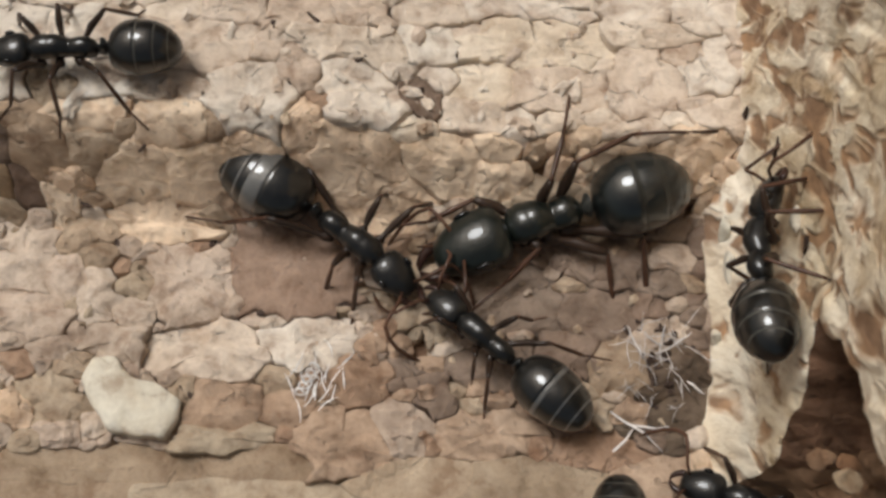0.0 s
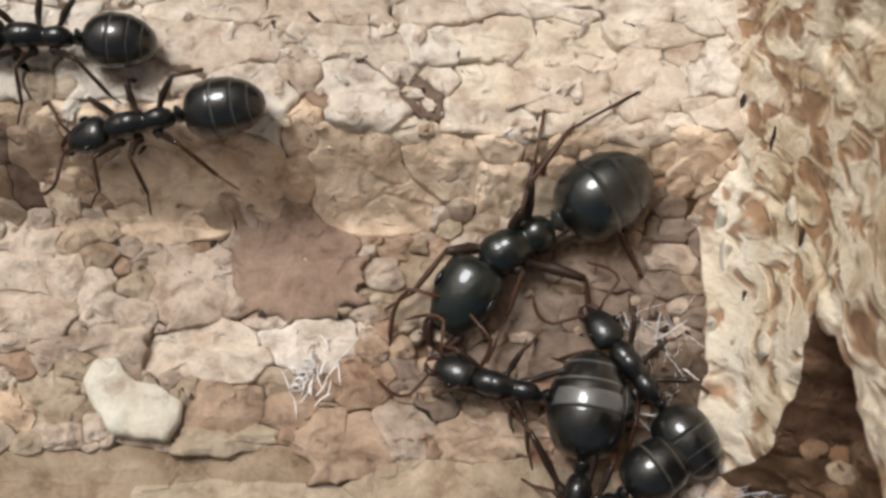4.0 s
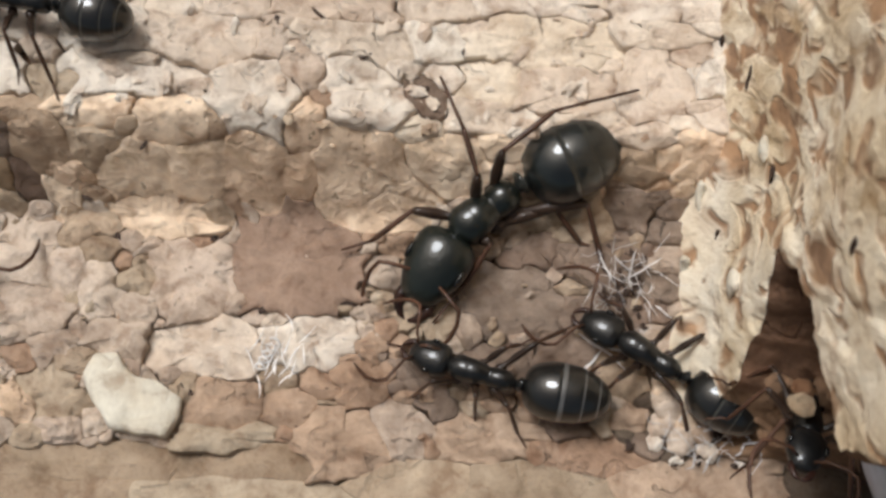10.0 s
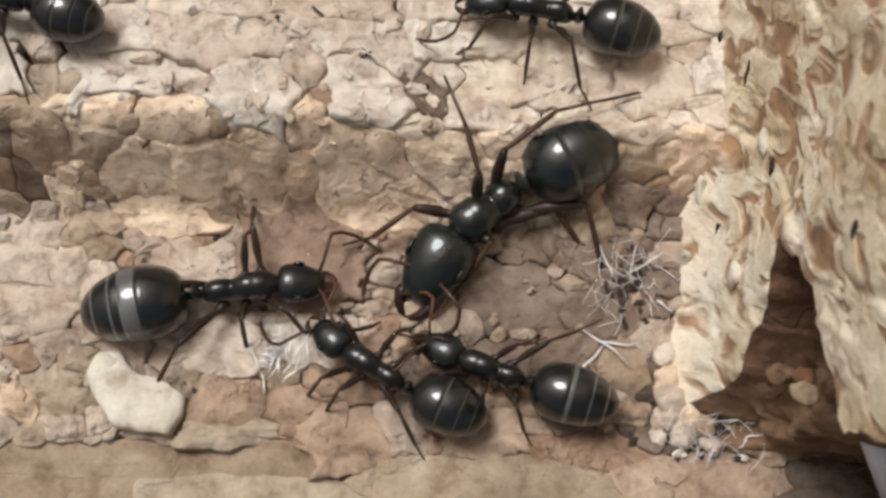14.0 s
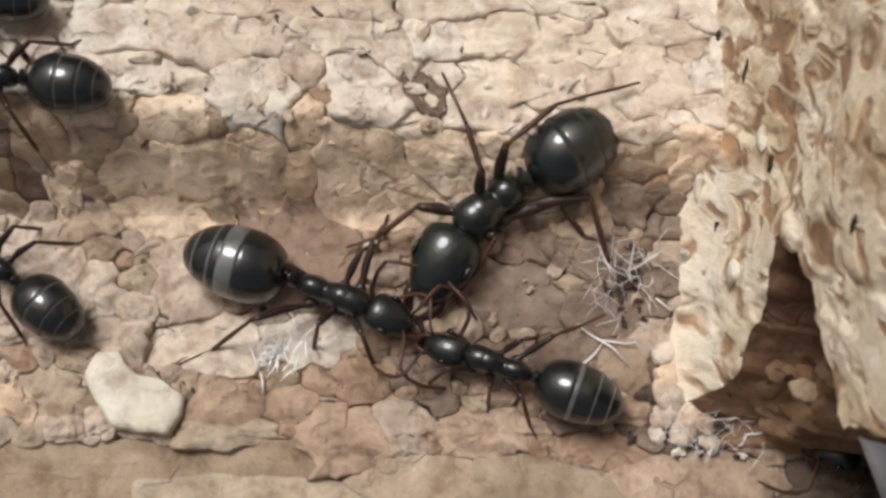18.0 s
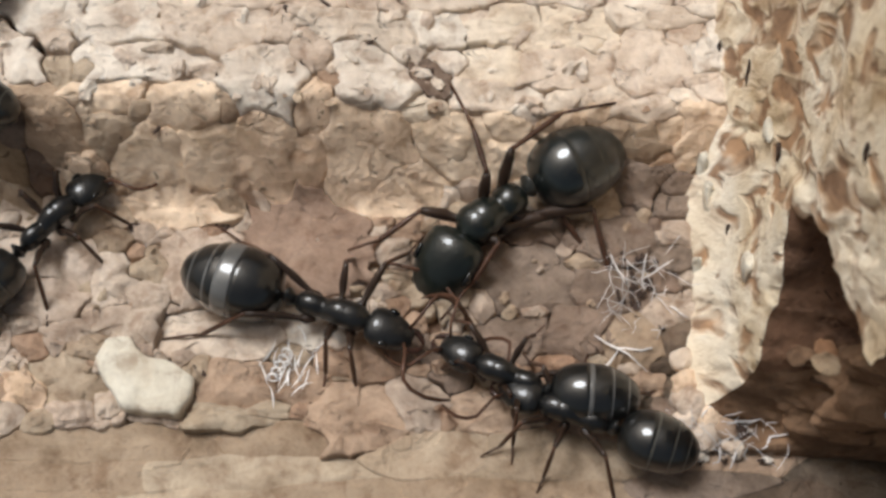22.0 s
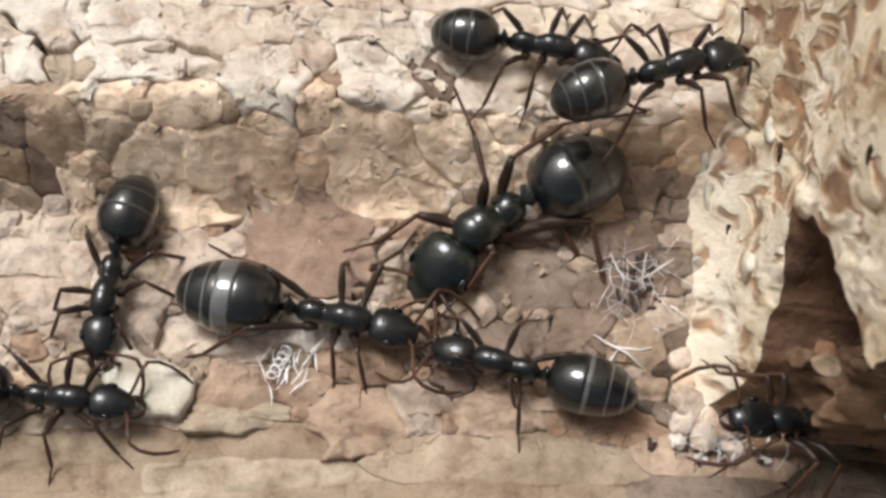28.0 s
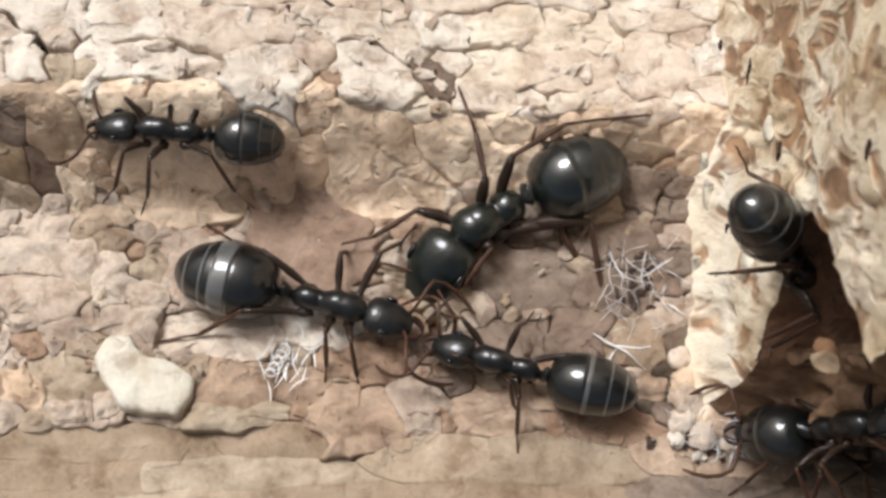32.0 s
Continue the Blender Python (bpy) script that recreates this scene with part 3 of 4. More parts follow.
·····
__WHAT IS ASKED__.
Would you return the data exactly as written, without the pictures?

__THE REPLY__.
0.0 s
4.0 s
10.0 s
14.0 s
18.0 s
22.0 s
28.0 s
32.0 s
Continue the Blender Python (bpy) script that recreates this scene with part 3 of 4. More parts follow.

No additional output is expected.